Tommy’s lens is grand and sweeping, but it understands intimacy and despair. Respect shows sweet moments between a younger Aretha, portrayed by Skye Dakota Turner (also a young Tina Turner in the Tina musical), and her mother, Barbara, played by Broadway legend Audra McDonald, at the piano exchanging songs and tenderness. C. L. and Barbara had a turbulent marriage, rife with his chronic infidelities and physical abuse, including raping and impregnating a 12-year-old girl from his church. Barbara moved to Buffalo, New York, and later died when Aretha was about 10. The film doesn’t shy away from the sexual abuse and rape Aretha experienced as a child, and her giving birth to two sons by the age of 15. There’s an unsettling moment when a young man, a family friend, slips away from a party C. L. is throwing downstairs and enters her bedroom with a lascivious smile on his face. Aretha copes with accumulated trauma through heavy drinking, which C. L. calls “the demon.” It’s a convenient narrative her father and siblings like to use when Aretha hits rock bottom, repeatedly.

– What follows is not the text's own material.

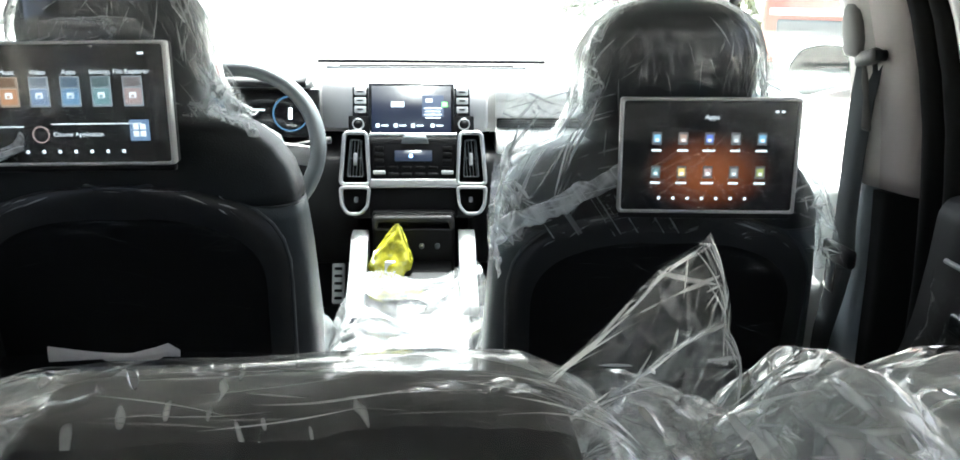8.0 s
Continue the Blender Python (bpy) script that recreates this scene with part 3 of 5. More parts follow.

But ultimately, she finds her way back, back to her true home, the Black church. Respect concludes in 1972 during Aretha’s “Amazing Grace” period, as she records her enormously successful live gospel album, which she coproduced, and was filmed into a documentary. Hudson ascends the pulpit in a green paisley ensemble, dripping in gold medallions, nerves and fear overpowering her. Her voice breaks into sobs as she performs the famous hymn. The Rev. James Cleveland, her longtime friend and confidante, played by Tituss Burgess, gently mentions, “You’re in church right now, you’re safe.” The church isn’t always a safe and truthful space, but Aretha’s voice was the constant gift that protected her. Respect shows us how time and time again, the world’s greatest soul singer fell on her resilience, her strong faith, and ferocious inner courage to stand up in life.